# [EXERCISE REQUIREMENTS]
Repeat the full listing below verbatim and keep the images out.
******
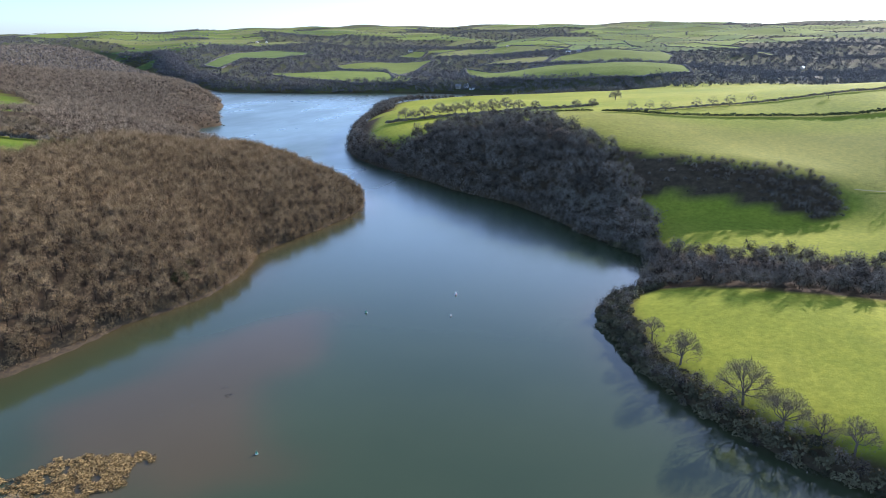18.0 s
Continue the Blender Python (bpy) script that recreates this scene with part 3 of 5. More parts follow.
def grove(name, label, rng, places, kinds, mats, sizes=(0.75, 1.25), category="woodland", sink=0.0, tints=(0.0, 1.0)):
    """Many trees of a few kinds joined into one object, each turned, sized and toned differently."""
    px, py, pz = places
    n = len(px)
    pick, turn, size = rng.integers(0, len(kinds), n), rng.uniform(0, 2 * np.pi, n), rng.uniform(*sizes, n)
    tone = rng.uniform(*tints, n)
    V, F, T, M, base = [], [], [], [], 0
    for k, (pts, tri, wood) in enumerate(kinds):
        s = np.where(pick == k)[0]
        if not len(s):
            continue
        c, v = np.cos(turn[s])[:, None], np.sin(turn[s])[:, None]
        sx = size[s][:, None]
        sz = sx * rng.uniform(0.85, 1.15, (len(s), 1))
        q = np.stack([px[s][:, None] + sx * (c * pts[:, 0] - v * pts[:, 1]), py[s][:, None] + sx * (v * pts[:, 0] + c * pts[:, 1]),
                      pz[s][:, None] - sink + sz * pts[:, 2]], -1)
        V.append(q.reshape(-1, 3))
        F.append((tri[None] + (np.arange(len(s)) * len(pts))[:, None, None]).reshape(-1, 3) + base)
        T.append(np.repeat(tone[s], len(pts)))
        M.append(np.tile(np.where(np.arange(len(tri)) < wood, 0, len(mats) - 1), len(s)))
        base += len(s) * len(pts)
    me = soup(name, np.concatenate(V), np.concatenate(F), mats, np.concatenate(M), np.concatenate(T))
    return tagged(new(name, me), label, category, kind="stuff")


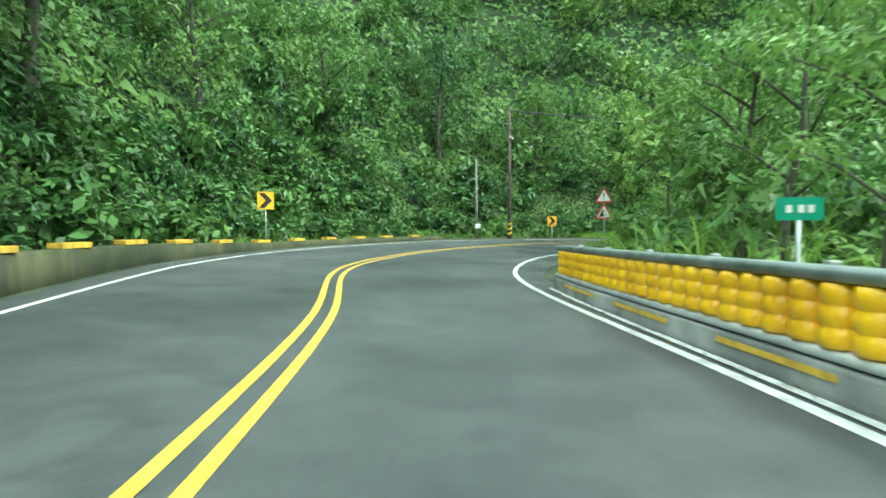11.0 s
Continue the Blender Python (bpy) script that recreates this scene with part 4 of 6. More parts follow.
******
# [TASK OUTPUT]
18.0 s
Continue the Blender Python (bpy) script that recreates this scene with part 3 of 5. More parts follow.
def grove(name, label, rng, places, kinds, mats, sizes=(0.75, 1.25), category="woodland", sink=0.0, tints=(0.0, 1.0)):
    """Many trees of a few kinds joined into one object, each turned, sized and toned differently."""
    px, py, pz = places
    n = len(px)
    pick, turn, size = rng.integers(0, len(kinds), n), rng.uniform(0, 2 * np.pi, n), rng.uniform(*sizes, n)
    tone = rng.uniform(*tints, n)
    V, F, T, M, base = [], [], [], [], 0
    for k, (pts, tri, wood) in enumerate(kinds):
        s = np.where(pick == k)[0]
        if not len(s):
            continue
        c, v = np.cos(turn[s])[:, None], np.sin(turn[s])[:, None]
        sx = size[s][:, None]
        sz = sx * rng.uniform(0.85, 1.15, (len(s), 1))
        q = np.stack([px[s][:, None] + sx * (c * pts[:, 0] - v * pts[:, 1]), py[s][:, None] + sx * (v * pts[:, 0] + c * pts[:, 1]),
                      pz[s][:, None] - sink + sz * pts[:, 2]], -1)
        V.append(q.reshape(-1, 3))
        F.append((tri[None] + (np.arange(len(s)) * len(pts))[:, None, None]).reshape(-1, 3) + base)
        T.append(np.repeat(tone[s], len(pts)))
        M.append(np.tile(np.where(np.arange(len(tri)) < wood, 0, len(mats) - 1), len(s)))
        base += len(s) * len(pts)
    me = soup(name, np.concatenate(V), np.concatenate(F), mats, np.concatenate(M), np.concatenate(T))
    return tagged(new(name, me), label, category, kind="stuff")


11.0 s
Continue the Blender Python (bpy) script that recreates this scene with part 4 of 6. More parts follow.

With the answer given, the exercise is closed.